Gasser, a seven generation master trainer and rider born in the Swiss town of Schaffhausen, near the banks of the Rhein River, will feature 14 of the most celebrated breeds of horses. In addition to Andalusians, there will be Friesians, Lipizzaners and Arabians.

During the show, the horses and riders will perform “The Airs Above the Ground,” classic dressage maneuvers and jumps once used on battlefields.

The stallions also will dance alongside Spanish flamenco dancers wearing authentic vibrant costumes.

In the south of Spain, the tradition of flamenco dancing is rivaled only by the tradition of breeding fine Spanish horses, Gasser said.

“It is something that is so exciting to see,” he added. “The beauty and athleticism of the horses is like nothing else.”

Gasser said finding the right horse takes time; it’s about much more than breed. “I look for that something extra special,” he said. “You can feel it when you see the horse. It’s like meeting someone beautiful for the first time and then discovering there is so much more to them than outer beauty. Their eyes also speak to you.”

Gasser also must match the stallions to the right rider. The riders, he said, are as much performers as the stallions and must also connect with the audience.

“The horse actually selects the rider,” said Gasser, adding only he and his daughter, Katrina, ride Javano. “You must have the right rider for the right horse. And they have to trust each other.”

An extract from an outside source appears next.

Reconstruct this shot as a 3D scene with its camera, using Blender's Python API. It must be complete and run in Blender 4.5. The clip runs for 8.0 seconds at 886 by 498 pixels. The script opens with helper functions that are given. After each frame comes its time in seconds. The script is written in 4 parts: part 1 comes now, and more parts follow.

Stallions can perform for many years, Gasser said. They usually begin their training at around age 3 and can perform well into their 20s.

“I had a horse that was 30 (years old) that was a magnificent performer,” he added. “It’s like gymnastics. They are not running, so they are not overworking their muscles and joints. Their movements emanate from centuries-old battlefield maneuvers. And it’s really magnificent to see.”